*Task brief*:
Among the entries below, extract exactly the lines that run from the one with "carried.keyframe_insert(path, frame=frame(t))" through the one with "return (m.translation, way, ob.name, place, normal)", both ends included.

*Record set*:

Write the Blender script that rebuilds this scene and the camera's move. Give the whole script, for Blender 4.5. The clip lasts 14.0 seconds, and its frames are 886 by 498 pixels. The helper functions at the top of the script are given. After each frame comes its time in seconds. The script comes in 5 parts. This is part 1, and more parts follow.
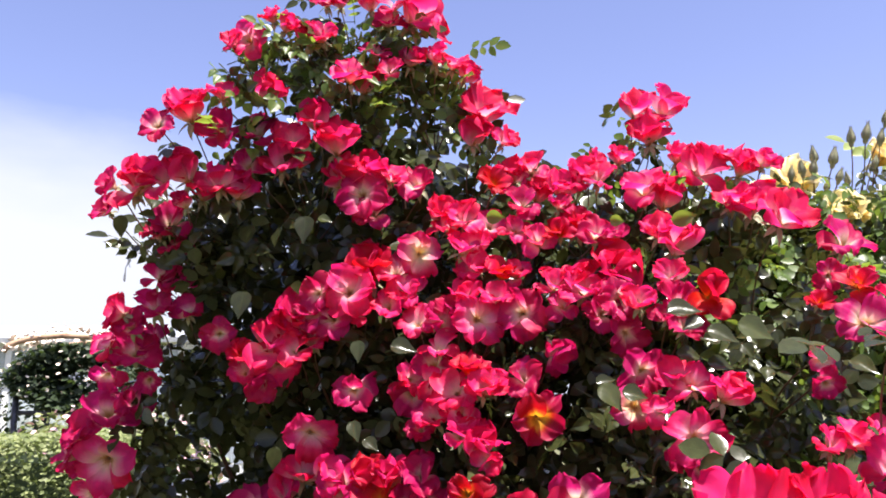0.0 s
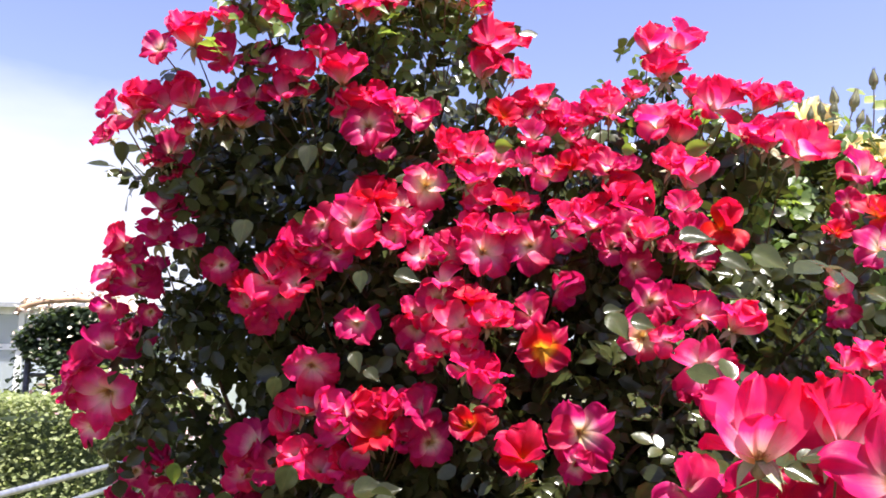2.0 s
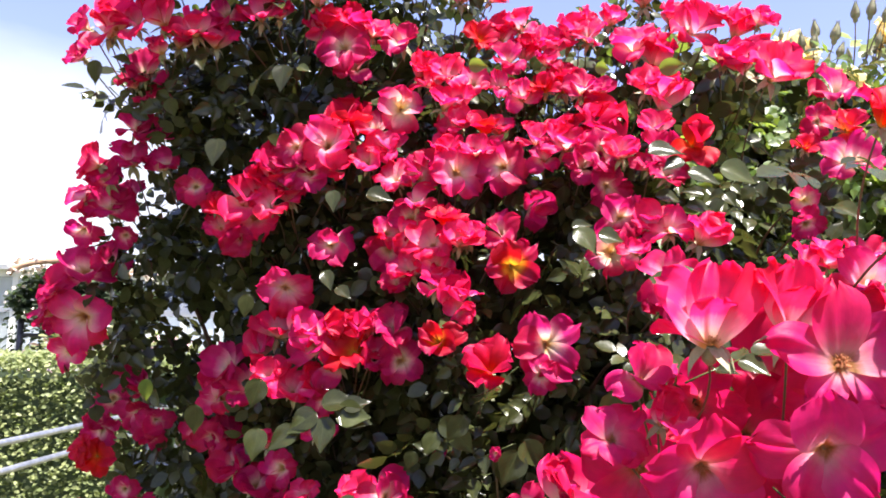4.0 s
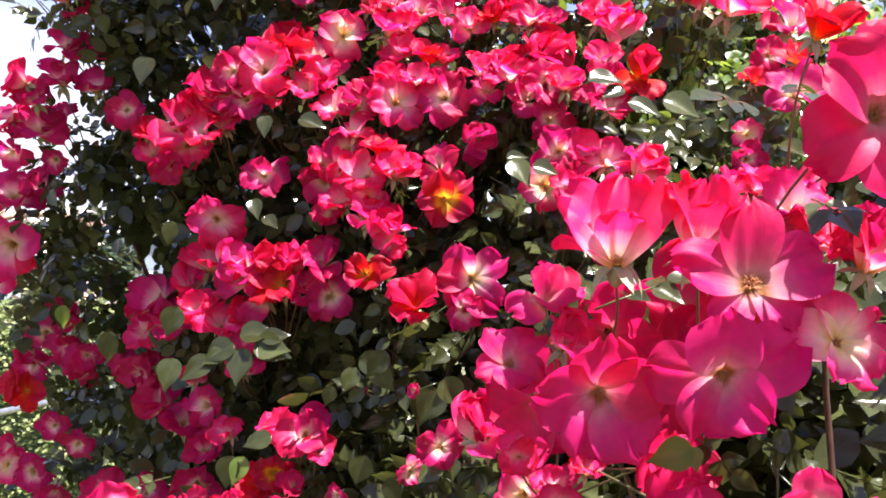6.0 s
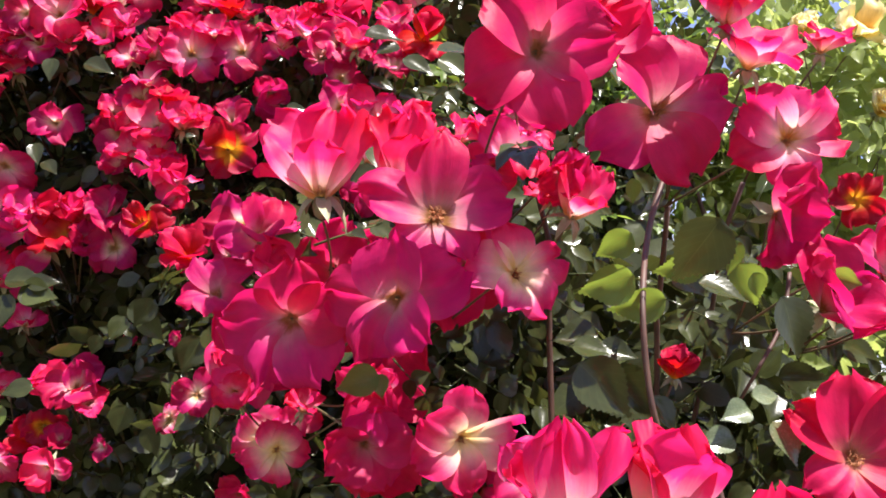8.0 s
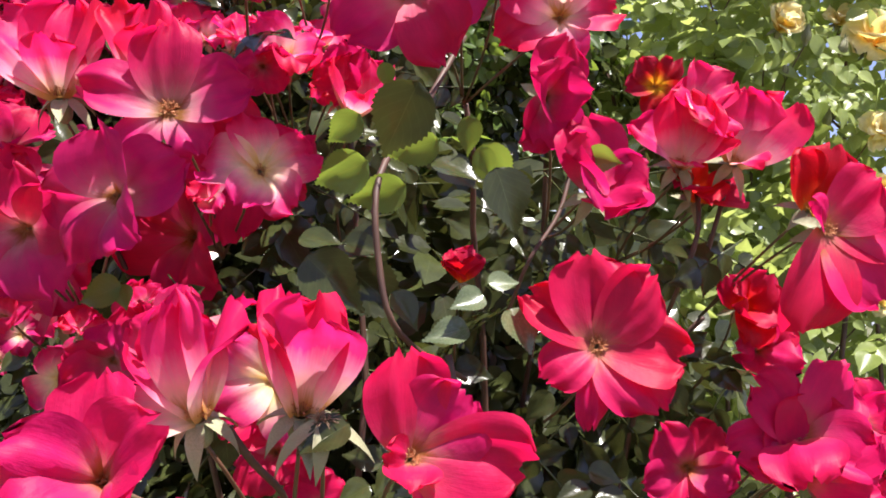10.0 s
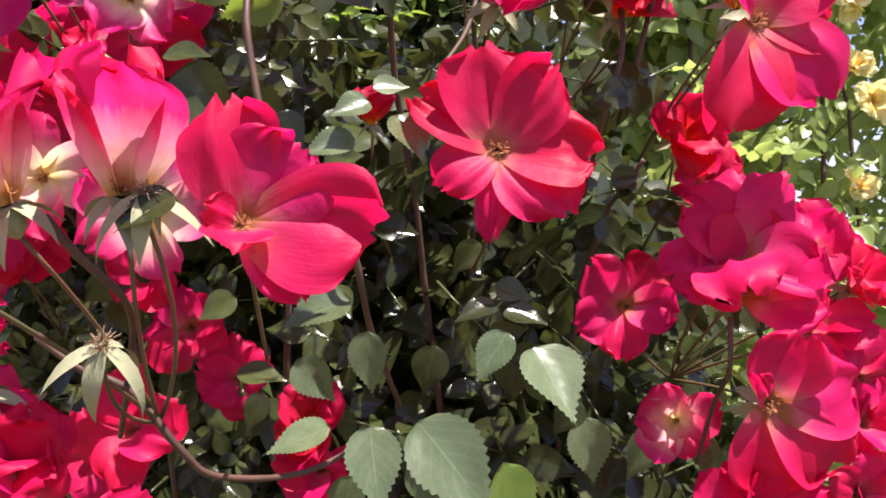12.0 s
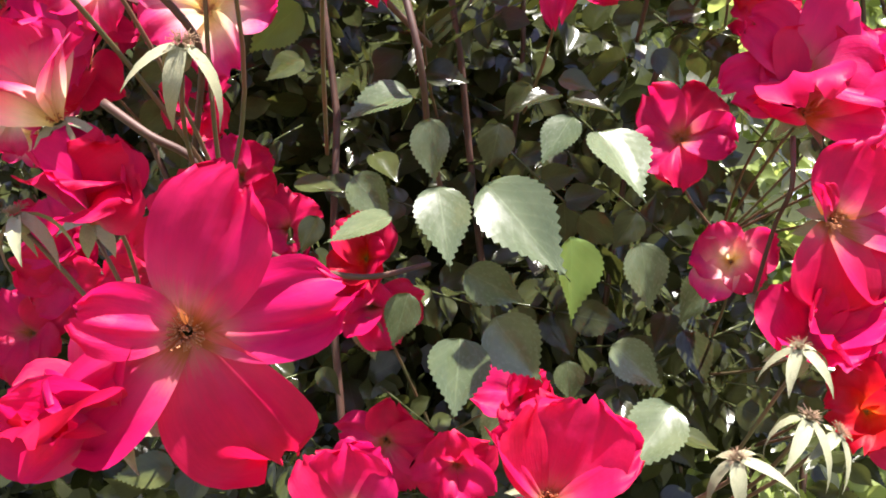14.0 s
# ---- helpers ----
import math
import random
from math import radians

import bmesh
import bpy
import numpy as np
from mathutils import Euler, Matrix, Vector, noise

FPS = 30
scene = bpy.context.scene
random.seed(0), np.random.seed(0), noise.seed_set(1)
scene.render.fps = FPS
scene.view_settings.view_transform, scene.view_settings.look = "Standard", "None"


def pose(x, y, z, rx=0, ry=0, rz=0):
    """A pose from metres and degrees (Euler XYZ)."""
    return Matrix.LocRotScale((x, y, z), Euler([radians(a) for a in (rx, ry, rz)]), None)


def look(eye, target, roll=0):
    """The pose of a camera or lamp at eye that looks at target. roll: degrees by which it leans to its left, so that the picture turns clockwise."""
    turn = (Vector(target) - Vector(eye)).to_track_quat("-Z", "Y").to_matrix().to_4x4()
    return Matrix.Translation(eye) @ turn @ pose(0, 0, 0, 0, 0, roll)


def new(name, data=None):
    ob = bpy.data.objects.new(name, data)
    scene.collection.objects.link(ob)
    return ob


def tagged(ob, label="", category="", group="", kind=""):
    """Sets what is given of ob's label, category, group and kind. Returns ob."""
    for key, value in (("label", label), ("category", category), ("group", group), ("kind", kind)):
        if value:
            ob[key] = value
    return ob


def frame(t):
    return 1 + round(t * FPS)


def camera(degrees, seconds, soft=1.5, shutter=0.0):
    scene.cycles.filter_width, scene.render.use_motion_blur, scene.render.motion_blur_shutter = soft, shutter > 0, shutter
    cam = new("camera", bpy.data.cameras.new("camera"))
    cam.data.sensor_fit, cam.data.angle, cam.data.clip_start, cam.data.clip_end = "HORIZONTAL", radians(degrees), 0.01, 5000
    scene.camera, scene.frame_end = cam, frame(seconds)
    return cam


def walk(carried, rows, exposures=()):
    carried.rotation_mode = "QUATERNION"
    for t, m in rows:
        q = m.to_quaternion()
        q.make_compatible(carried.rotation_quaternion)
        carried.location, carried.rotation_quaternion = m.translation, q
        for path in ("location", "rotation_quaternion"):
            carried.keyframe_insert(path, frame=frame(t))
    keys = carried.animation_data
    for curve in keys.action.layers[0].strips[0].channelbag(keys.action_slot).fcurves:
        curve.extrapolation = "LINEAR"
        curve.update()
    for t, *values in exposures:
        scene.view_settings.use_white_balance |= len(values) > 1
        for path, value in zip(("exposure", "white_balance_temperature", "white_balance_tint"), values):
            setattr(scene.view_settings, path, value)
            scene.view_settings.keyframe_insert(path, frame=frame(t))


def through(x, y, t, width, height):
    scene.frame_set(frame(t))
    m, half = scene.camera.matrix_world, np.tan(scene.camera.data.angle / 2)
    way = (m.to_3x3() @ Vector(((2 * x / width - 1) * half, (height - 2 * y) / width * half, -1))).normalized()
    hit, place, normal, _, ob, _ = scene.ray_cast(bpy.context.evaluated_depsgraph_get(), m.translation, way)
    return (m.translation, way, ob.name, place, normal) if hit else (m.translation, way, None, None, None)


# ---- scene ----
cam = camera(56.0, 14.0, 1.8)
PATH = [
    (0, (0.012, 0.071, 1.506), (-0.002, 2.037, 1.876), -0.2),
    (0.5, (-0.002, 0.074, 1.492), (-0.005, 2.039, 1.865), 0.1),
    (1, (-0.007, 0.085, 1.480), (-0.010, 2.054, 1.835), 0.0),
    (1.5, (0.001, 0.091, 1.492), (-0.016, 2.070, 1.781), -0.4),
    (2, (0.018, 0.101, 1.461), (-0.023, 2.076, 1.774), 1.0),
    (2.5, (-0.001, 0.100, 1.451), (0.002, 2.078, 1.742), 0.8),
    (3, (0.017, 0.099, 1.438), (-0.010, 2.080, 1.713), 0.9),
    (5.5, (0.079, 0.141, 1.386), (0.071, 2.132, 1.575), 3.0),
    (6, (0.106, 0.152, 1.376), (0.095, 2.144, 1.556), 3.8),
    (6.5, (0.128, 0.162, 1.334), (0.170, 2.148, 1.570), 4.0),
    (7, (0.156, 0.149, 1.334), (0.295, 2.134, 1.540), 4.4),
    (7.5, (0.205, 0.166, 1.353), (0.359, 2.154, 1.507), 4.4),
    (8, (0.227, 0.145, 1.346), (0.436, 2.125, 1.539), 5.4),
    (8.2, (0.236, 0.136, 1.347), (0.459, 2.113, 1.551), 5.4),
    (10.3, (0.382, 0.180, 1.313), (0.591, 2.166, 1.418), 2.0),
    (10.5, (0.390, 0.188, 1.308), (0.607, 2.174, 1.404), 0.8),
    (11, (0.411, 0.189, 1.288), (0.612, 2.177, 1.378), 0.3),
    (11.5, (0.414, 0.192, 1.288), (0.660, 2.177, 1.329), -0.3),
    (12, (0.421, 0.200, 1.257), (0.631, 2.189, 1.286), -0.1),
    (12.5, (0.424, 0.209, 1.230), (0.616, 2.200, 1.235), -0.2),
    (13, (0.437, 0.206, 1.213), (0.596, 2.199, 1.205), -0.1),
    (13.5, (0.427, 0.207, 1.197), (0.590, 2.200, 1.186), -0.1),
    (14, (0.404, 0.206, 1.177), (0.569, 2.199, 1.179), 0.2),
]
walk(cam, [(t, look(eye, target, roll)) for t, eye, target, roll in PATH],
     exposures=[(0, 1.12), (1.5, 1.30), (3, 1.43), (5.5, 1.67), (7, 1.48), (8, 1.20), (10.5, 1.04), (12, 1.17), (13, 1.54), (14, 1.58)])

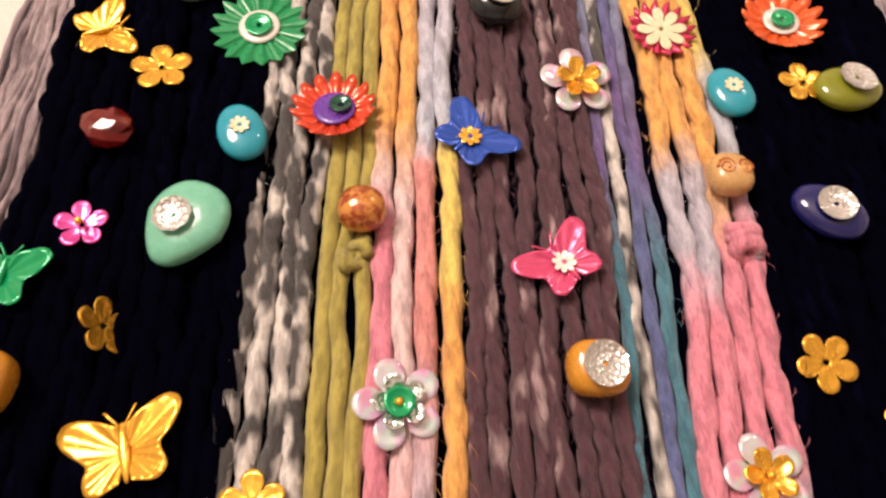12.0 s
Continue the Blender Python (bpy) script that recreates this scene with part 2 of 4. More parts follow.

*Correct result*:
            carried.keyframe_insert(path, frame=frame(t))
    keys = carried.animation_data
    for curve in keys.action.layers[0].strips[0].channelbag(keys.action_slot).fcurves:
        curve.extrapolation = "LINEAR"
        curve.update()
    for t, *values in exposures:
        scene.view_settings.use_white_balance |= len(values) > 1
        for path, value in zip(("exposure", "white_balance_temperature", "white_balance_tint"), values):
            setattr(scene.view_settings, path, value)
            scene.view_settings.keyframe_insert(path, frame=frame(t))


def through(x, y, t, width, height):
    scene.frame_set(frame(t))
    m, half = scene.camera.matrix_world, np.tan(scene.camera.data.angle / 2)
    way = (m.to_3x3() @ Vector(((2 * x / width - 1) * half, (height - 2 * y) / width * half, -1))).normalized()
    hit, place, normal, _, ob, _ = scene.ray_cast(bpy.context.evaluated_depsgraph_get(), m.translation, way)
    return (m.translation, way, ob.name, place, normal) if hit else (m.translation, way, None, None, None)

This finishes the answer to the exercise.